Miller-Lerman’s concerns are well-founded. Online voter registration in Nebraska ends in two days; in-person registration ends in nine. The many citizens who just won back the franchise have precious little time to exercise their rights. Civil rights groups had intended to spend the summer educating Nebraskans about the changed law and registering newly qualified voters. They now have just days to get the message out. By sitting on the case for so long, the Nebraska Supreme Court accomplished much of what Republican officials set out to do, preventing a significant number of qualified voters from participating in the 2024 election.
Will the lawbreakers face consequences? Mark Porto, who serves on the Nebraska Criminal Defense Attorneys Association board of directors, told me that Evnen’s actions may amount to criminal conduct. He pointed to a state law making it a misdemeanor for any “public servant” to knowingly violate a statute “relating to his official duties.” The secretary of state, Porto wrote, “directly instructed local election officials not to register people who the law specifically said were eligible to vote.” His conduct “would seem to fit exactly” what Nebraska law prohibits.
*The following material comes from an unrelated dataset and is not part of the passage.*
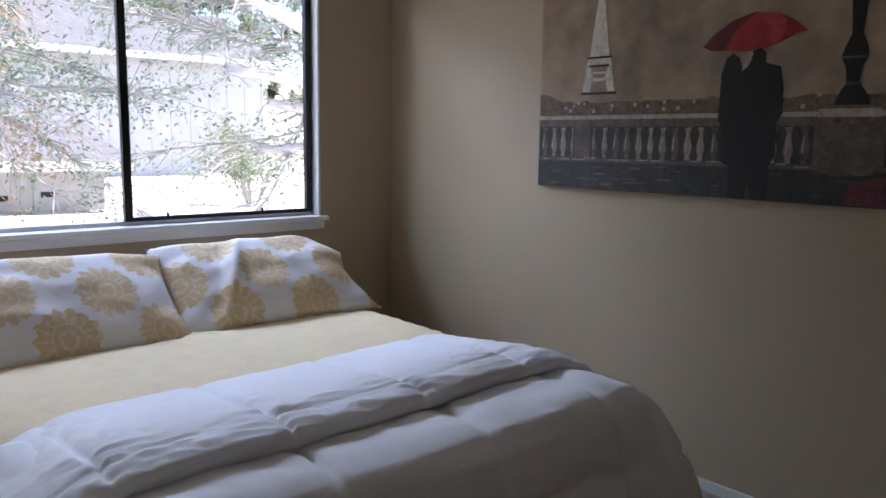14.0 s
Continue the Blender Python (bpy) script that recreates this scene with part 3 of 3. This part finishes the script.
bmesh.ops.remove_doubles(sh, verts=sh.verts, dist=0.0001)
shade = part("shade", sh, SHADE, lamp, "cream drum shade with dark scrolls", smooth=True)
for z, r, t in ((SB, RB, 0.006), (ST, RT, 0.005)):
    rim = lathe(bmesh.new(), [(r - 0.0035, z - t), (r + 0.0015, z - t), (r + 0.0015, z + t), (r - 0.0035, z + t), (r - 0.0035, z - t)], 64, cap=False)
    part("rim_tape", rim, SCROLL, shade)
rng = random.Random(11)
for k in range(26):
    bm, pts, th = bmesh.new(), [], rng.uniform(0, 6.28)
    a, z = 2 * math.pi * k / 26 + rng.uniform(-0.08, 0.08), SB + rng.uniform(0.05, 0.19)
    curl = rng.choice((-1, 1)) * rng.uniform(14, 34)
    for i in range(32):
        r = RB + (RT - RB) * (z - SB) / (ST - SB) + 0.0012
        pts.append((r * math.cos(a), r * math.sin(a), z))
        th += curl * 0.0058 * (1.8 if i < 11 else -1.0 if i < 22 else 2.4)
        a += 0.0054 * math.cos(th) / r
        z = min(max(z + 0.0054 * math.sin(th), SB + 0.014), ST - 0.014)
    tube(bm, pts, [0.0046 - 0.0018 * abs(i / 16 - 1) for i in range(32)], 5)
    part("embroidered_scroll", bm, SCROLL, shade)
# unseen cup, added wide enough to keep the bulb's light off the floor
part("socket", lathe(bmesh.new(), [(0.006, 0.60), (0.020, 0.604), (0.034, 0.640), (0.036, 0.648), (0.030, 0.648), (0.012, 0.610)], 24, cap=False), BRASS, lamp, "brass cup added to block the bulb's downward light")
spider = bmesh.new()
for k in range(3):
    a = 2 * math.pi * k / 3
    tube(spider, [(0, 0, ST - 0.02), (RT * math.cos(a), RT * math.sin(a), ST - 0.004)], [0.0015, 0.0015], 6)
part("shade_ring", spider, BRASS, shade)

cord = bmesh.new()
cpts = [(XL + 0.035, 6.44, 0.345), (XL + 0.05, 6.46, 0.30), (XL + 0.045, 6.50, 0.16), (XL + 0.05, 6.58, 0.04), (XL + 0.06, 6.68, 0.012), (XL + 0.05, 6.80, 0.012), (XL + 0.055, 6.86, 0.10), (XL + 0.07, 6.88, 0.35), (XL + 0.12, 6.86, 0.52), (LX - 0.03, LY + 0.05, TZ + 0.006)]
tube(cord, cpts, [0.003] * len(cpts), 6)
bmesh.ops.translate(cord, vec=(-LX, -LY, -TZ), verts=cord.verts)
part("cord", cord, CORD, lamp, "white power cord")
plug = box(bmesh.new(), XL + 0.0065, XL + 0.050, 6.423, 6.457, 0.332, 0.364, 0.006)
bmesh.ops.translate(plug, vec=(-LX, -LY, -TZ), verts=plug.verts)
part("plug", plug, CORD, lamp, "white plug in the outlet")

# ---- potted succulent ----
plant = thing("potted_succulent", "grey-green spiky succulent in a square black pot", "potted plant", (-0.545, 6.505, TZ))
pt = bmesh.new()
for w0, w1, a, b in ((0.080, 0.084, 0.0, 0.108), (0.088, 0.088, 0.108, 0.122)):
    vs = [[pt.verts.new((sx * w, sy * w, z)) for sx, sy in ((-1, -1), (1, -1), (1, 1), (-1, 1))] for w, z in ((w0, a), (w1, b))]
    for i in range(4):
        pt.faces.new((vs[0][i], vs[0][(i + 1) % 4], vs[1][(i + 1) % 4], vs[1][i]))
    pt.faces.new(list(reversed(vs[0])))
    pt.faces.new(vs[1])
part("pot", pt, POT, plant, "square black pot")
part("soil", box(bmesh.new(), -0.078, 0.078, -0.078, 0.078, 0.1215, 0.125), SOIL, plant)
rng = random.Random(5)
for k in range(7):
    a, lean = 2 * math.pi * k / 7 * 2.0 + 0.4, 0.13 + 0.045 * k
    L = 0.215 - 0.012 * k + rng.uniform(-0.01, 0.01)
    bm, rows = bmesh.new(), []
    for i in range(9):
        f = i / 8
        w = 0.025 * (1 - f) ** 0.7 * (0.7 + 0.6 * f) + 0.0008
        out = lean * L * (f + 0.35 * f * f)
        c = Vector((out * math.cos(a) + 0.012 * math.cos(a), out * math.sin(a) + 0.012 * math.sin(a), 0.122 + L * f * math.cos(lean * 0.8)))
        t, n = Vector((-math.sin(a), math.cos(a), 0)), Vector((math.cos(a), math.sin(a), 0))
        rows.append([bm.verts.new(c + t * w + n * w * 0.35), bm.verts.new(c - n * 0.002), bm.verts.new(c - t * w + n * w * 0.35), bm.verts.new(c + n * (0.006 * (1 - f) + 0.001))])
    for p, q2 in zip(rows, rows[1:]):
        for i in range(4):
            bm.faces.new((p[i], p[(i + 1) % 4], q2[(i + 1) % 4], q2[i]))
    bm.faces.new(rows[0])
    bm.faces.new(rows[-1])
    part("leaf", bm, ALOE, plant, smooth=True)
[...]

It seems unlikely that, after gratuitously permitting Evnen to perpetuate his plot for months, the Nebraska Supreme Court would allow such a prosecution. But the fact that state law expressly contemplates criminal penalties for such abuse of office illustrates how egregiously Evnen and his co-conspirators violated their legal duties. If Osborn loses by a small margin, or Harris falls just short in Omaha, the blame may lie with a handful of men who placed party loyalty above the law in a quest to repress civil rights.